## AIM OF THE TASK
Omit all pictures, then retype the data exactly as given.
== == ==
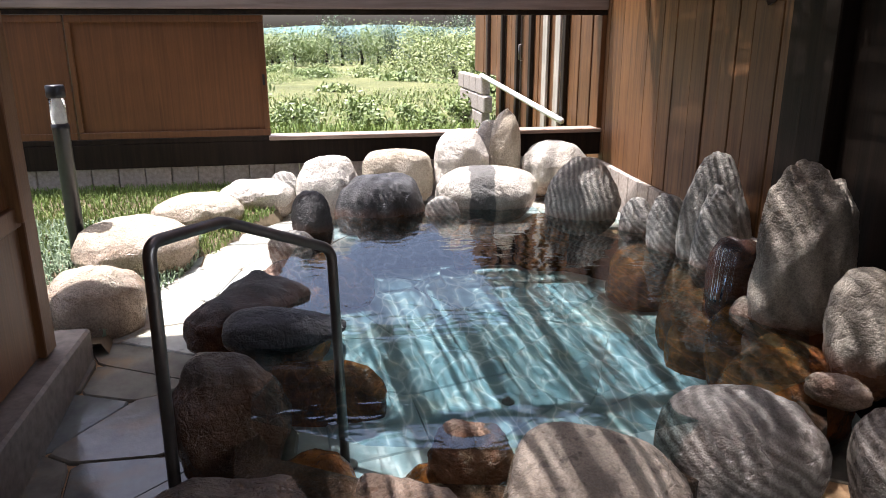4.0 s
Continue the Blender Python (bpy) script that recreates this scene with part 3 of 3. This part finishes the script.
x = 0.0
while x < 1.0:
    dense = 0.50 + (0.45 if min(abs(-0.68 + x * 2.98 - xe) for xe in EAVE_X) < 0.085 else 0.0) + (0.2 if x > 0.8 else 0.0) + 0.32 * noise.noise(Vector((x * 25.0, 2.0, 0)))
    for layer in range(2):
        if rr.random() < dense:
            y = EAVE_Y + 0.25 + rr.uniform(-0.09, 0.05)
            while y > BACK_Y + 0.05:
                ya = max(y - rr.uniform(0.7, 1.7), BACK_Y)
                fr0, fr1 = (EAVE_Y - y) / 1.58, (EAVE_Y - ya) / 1.58
                e0, b0 = -0.68 + x * 2.98, -0.585 + x * 2.78
                xa = e0 + (b0 - e0) * fr0 + rr.uniform(-0.008, 0.008)
                xb = e0 + (b0 - e0) * fr1 + rr.uniform(-0.008, 0.008)
                lift = 0.066 + layer * 0.009 + rr.uniform(0, 0.012)
                sag = -0.075 if y > EAVE_Y + 0.04 else 0
                stalk(xa, y, roof_z(y) + lift + sag, xb, ya, roof_z(ya) + lift, rr.uniform(0.003, 0.0055))
                y = ya - rr.choice((0.0, 0.01, 0.25, 0.02))
    x += 1.0 / 360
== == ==
## SOLUTION TO THIS PROBLEM
4.0 s
Continue the Blender Python (bpy) script that recreates this scene with part 3 of 3. This part finishes the script.
x = 0.0
while x < 1.0:
    dense = 0.50 + (0.45 if min(abs(-0.68 + x * 2.98 - xe) for xe in EAVE_X) < 0.085 else 0.0) + (0.2 if x > 0.8 else 0.0) + 0.32 * noise.noise(Vector((x * 25.0, 2.0, 0)))
    for layer in range(2):
        if rr.random() < dense:
            y = EAVE_Y + 0.25 + rr.uniform(-0.09, 0.05)
            while y > BACK_Y + 0.05:
                ya = max(y - rr.uniform(0.7, 1.7), BACK_Y)
                fr0, fr1 = (EAVE_Y - y) / 1.58, (EAVE_Y - ya) / 1.58
                e0, b0 = -0.68 + x * 2.98, -0.585 + x * 2.78
                xa = e0 + (b0 - e0) * fr0 + rr.uniform(-0.008, 0.008)
                xb = e0 + (b0 - e0) * fr1 + rr.uniform(-0.008, 0.008)
                lift = 0.066 + layer * 0.009 + rr.uniform(0, 0.012)
                sag = -0.075 if y > EAVE_Y + 0.04 else 0
                stalk(xa, y, roof_z(y) + lift + sag, xb, ya, roof_z(ya) + lift, rr.uniform(0.003, 0.0055))
                y = ya - rr.choice((0.0, 0.01, 0.25, 0.02))
    x += 1.0 / 360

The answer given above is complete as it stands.